GIVEN MATERIAL =>
+ + + + + + +
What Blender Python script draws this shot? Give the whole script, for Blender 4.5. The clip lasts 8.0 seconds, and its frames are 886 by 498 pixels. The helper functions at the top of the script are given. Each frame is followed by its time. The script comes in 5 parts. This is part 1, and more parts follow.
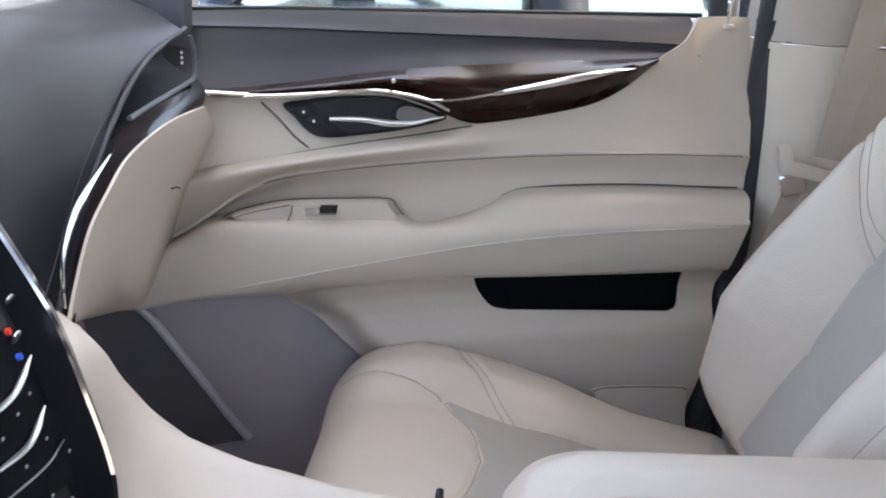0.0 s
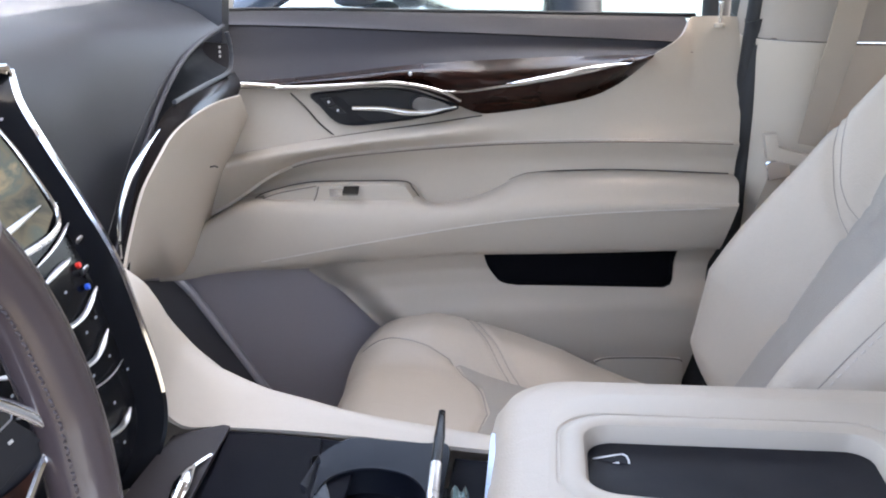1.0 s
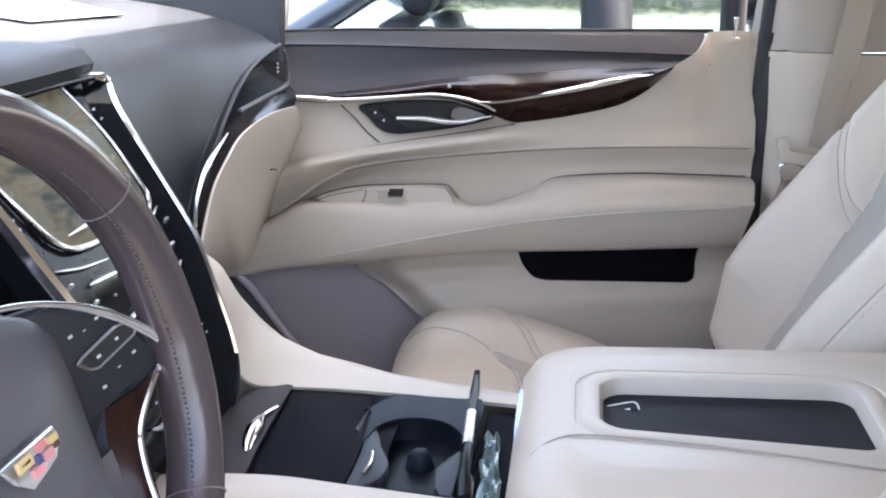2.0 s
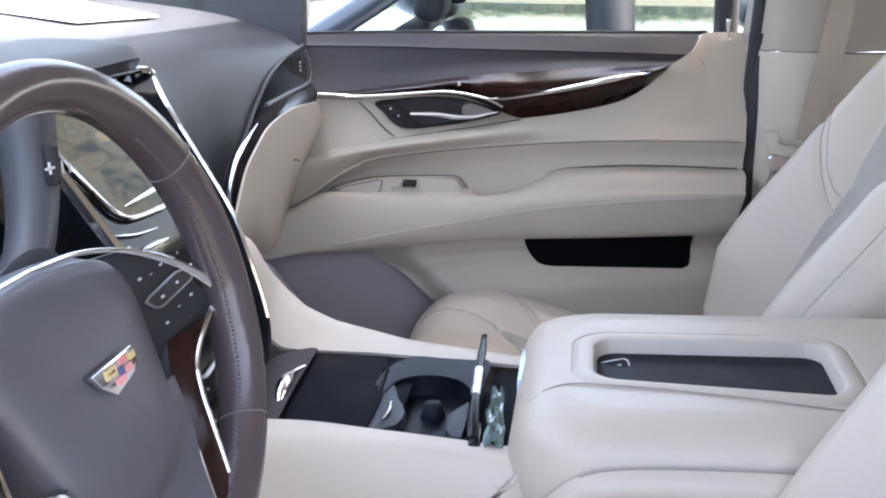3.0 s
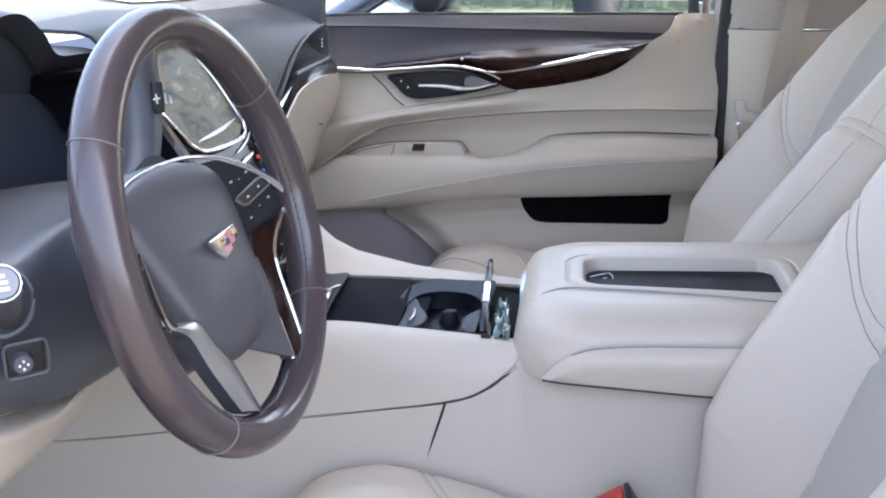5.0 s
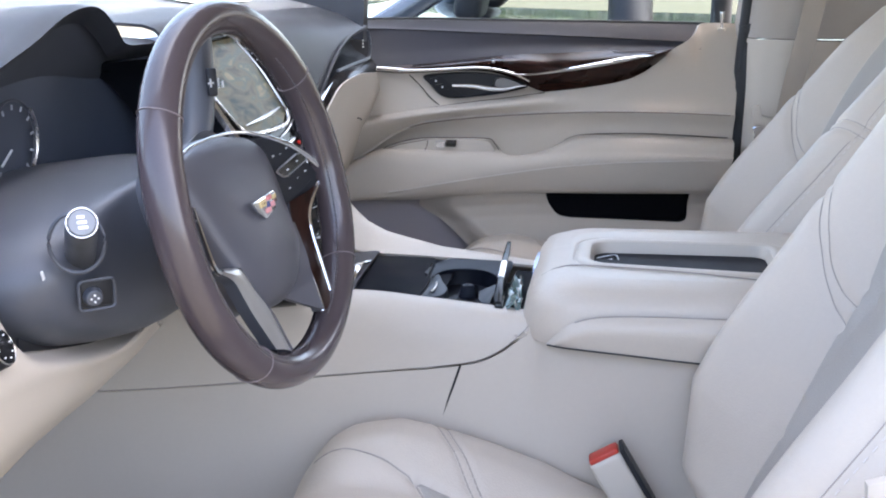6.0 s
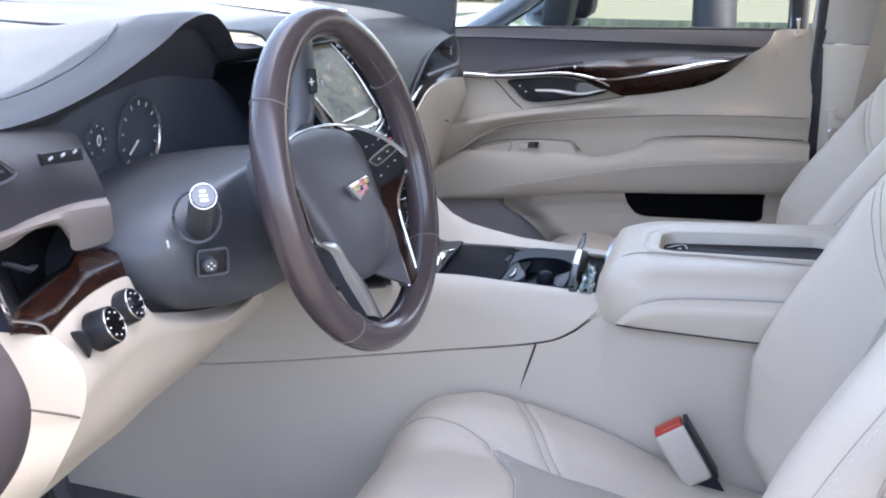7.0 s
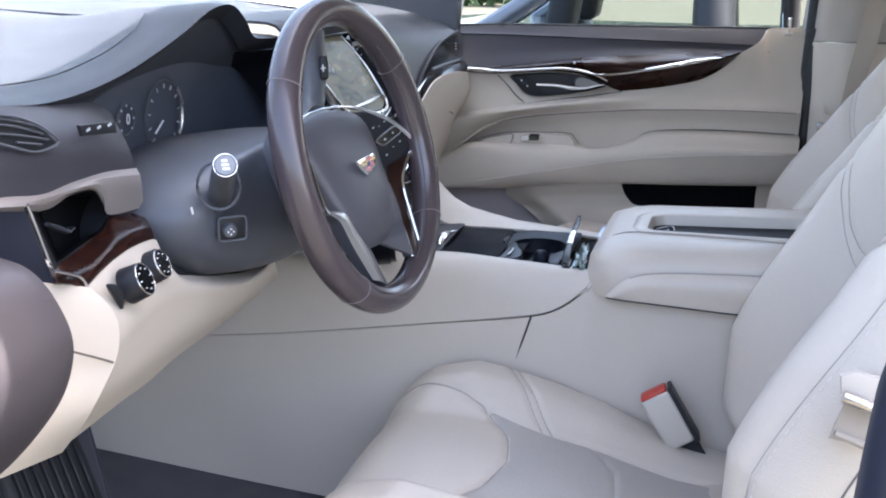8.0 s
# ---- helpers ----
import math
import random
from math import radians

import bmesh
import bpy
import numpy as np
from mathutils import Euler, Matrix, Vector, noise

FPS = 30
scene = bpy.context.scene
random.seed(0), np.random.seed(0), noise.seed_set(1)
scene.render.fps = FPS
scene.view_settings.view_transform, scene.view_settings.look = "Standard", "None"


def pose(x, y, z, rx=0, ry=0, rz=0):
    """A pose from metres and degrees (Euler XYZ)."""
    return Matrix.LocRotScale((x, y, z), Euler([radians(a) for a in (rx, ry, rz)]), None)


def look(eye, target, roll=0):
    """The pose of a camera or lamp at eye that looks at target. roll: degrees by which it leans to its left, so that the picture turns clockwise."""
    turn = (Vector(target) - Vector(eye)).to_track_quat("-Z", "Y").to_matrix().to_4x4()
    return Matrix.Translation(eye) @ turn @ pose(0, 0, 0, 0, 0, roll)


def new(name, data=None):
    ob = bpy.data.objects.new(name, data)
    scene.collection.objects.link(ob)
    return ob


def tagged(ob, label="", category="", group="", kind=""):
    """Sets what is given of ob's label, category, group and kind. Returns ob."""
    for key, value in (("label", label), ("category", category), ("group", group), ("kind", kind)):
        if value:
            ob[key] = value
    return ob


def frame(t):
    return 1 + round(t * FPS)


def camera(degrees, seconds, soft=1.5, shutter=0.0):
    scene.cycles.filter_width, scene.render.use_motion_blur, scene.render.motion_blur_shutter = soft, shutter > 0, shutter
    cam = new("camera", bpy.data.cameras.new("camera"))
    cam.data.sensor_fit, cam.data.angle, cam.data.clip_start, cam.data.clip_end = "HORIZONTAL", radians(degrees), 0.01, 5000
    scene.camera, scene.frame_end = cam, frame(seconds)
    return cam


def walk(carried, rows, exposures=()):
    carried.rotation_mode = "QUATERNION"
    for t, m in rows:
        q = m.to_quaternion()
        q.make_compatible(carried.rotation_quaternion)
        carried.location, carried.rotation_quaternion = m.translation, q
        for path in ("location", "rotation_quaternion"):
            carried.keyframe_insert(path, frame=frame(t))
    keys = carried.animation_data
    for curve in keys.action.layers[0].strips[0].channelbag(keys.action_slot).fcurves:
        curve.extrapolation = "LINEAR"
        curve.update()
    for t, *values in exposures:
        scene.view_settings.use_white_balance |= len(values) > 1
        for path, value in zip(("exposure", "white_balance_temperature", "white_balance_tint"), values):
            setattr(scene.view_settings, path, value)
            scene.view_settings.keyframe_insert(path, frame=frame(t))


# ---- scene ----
cam = camera(43, 8.0, soft=2.0)
PATH = [
    (0.0, (0.0636, 0.0844, 1.6429), (-0.0455, 1.9782, 1.0093), 0.97),
    (0.5, (0.0867, 0.0104, 1.6372), (-0.0564, 1.9024, 1.0049), 0.83),
    (1.0, (0.098, -0.0657, 1.6346), (-0.0645, 1.8338, 1.0299), 0.52),
    (1.5, (0.1063, -0.1425, 1.6342), (-0.1023, 1.7609, 1.0566), 0.04),
    (2.8, (0.1389, -0.3296, 1.6286), (-0.1222, 1.5791, 1.0912), -0.86),
    (3.0, (0.1379, -0.3503, 1.6296), (-0.1229, 1.5582, 1.0914), -0.74),
    (3.5, (0.135, -0.3987, 1.628), (-0.121, 1.5124, 1.0969), -0.81),
    (4.0, (0.1316, -0.4609, 1.6239), (-0.1047, 1.452, 1.09), -0.67),
    (4.5, (0.1334, -0.532, 1.6207), (-0.1028, 1.381, 1.087), -0.84),
    (5.0, (0.1375, -0.5991, 1.6081), (-0.1026, 1.3137, 1.0759), -0.96),
    (6.3, (0.1964, -0.7756, 1.6011), (-0.1518, 1.1267, 1.0913), 0.05),
    (6.5, (0.1969, -0.7948, 1.5982), (-0.174, 1.1023, 1.0849), -0.04),
    (7.0, (0.2263, -0.864, 1.5997), (-0.2508, 1.016, 1.1118), -0.8),
    (7.5, (0.2482, -0.9177, 1.5922), (-0.2291, 0.9629, 1.1069), -0.9),
    (8.0, (0.2638, -0.9705, 1.5874), (-0.229, 0.9077, 1.1083), -0.54),
]
EXPOSURES = [(0, 3.2, 6850, 13), (1.5, 3.38, 6850, 14), (3.5, 3.22, 6650, 14), (5, 3.17, 6600, 14), (7.4, 3.05, 6400, 13), (8, 2.93, 6350, 13)]
walk(cam, [(t, look(eye, target, roll)) for t, eye, target, roll in PATH], EXPOSURES)

# ---- world, sun and exposure ----
world = bpy.data.worlds.new("world")
scene.world = world
world.use_nodes = True
wn, wl = world.node_tree.nodes, world.node_tree.links
sky = wn.new("ShaderNodeTexSky")
sky.sky_type = 'NISHITA'
sky.sun_disc = False
SUN_EL, SUN_ROT = radians(60), radians(70)
sky.sun_elevation, sky.sun_rotation = SUN_EL, SUN_ROT
sky.dust_density, sky.ozone_density = 5.0, 0.6
wl.new(sky.outputs[0], wn["Background"].inputs[0])
wn["Background"].inputs[1].default_value = 0.15
sun_data = bpy.data.lights.new("sun", 'SUN')
sun_data.energy, sun_data.angle, sun_data.color = 3.0, radians(0.5), (1.0, 0.95, 0.88)
sun = new("sun", sun_data)
sun.matrix_world = look((math.sin(SUN_ROT) * math.cos(SUN_EL) * 30, math.cos(SUN_ROT) * math.cos(SUN_EL) * 30, math.sin(SUN_EL) * 30), (0, 0, 0))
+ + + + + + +
WORK TO DO => Reproduce the lines exactly, from the line that contains "shutter > 0, shutter" through the line that contains "for t, m in", and nothing more.

TASK OUTPUT =>
    scene.cycles.filter_width, scene.render.use_motion_blur, scene.render.motion_blur_shutter = soft, shutter > 0, shutter
    cam = new("camera", bpy.data.cameras.new("camera"))
    cam.data.sensor_fit, cam.data.angle, cam.data.clip_start, cam.data.clip_end = "HORIZONTAL", radians(degrees), 0.01, 5000
    scene.camera, scene.frame_end = cam, frame(seconds)
    return cam


def walk(carried, rows, exposures=()):
    carried.rotation_mode = "QUATERNION"
    for t, m in rows:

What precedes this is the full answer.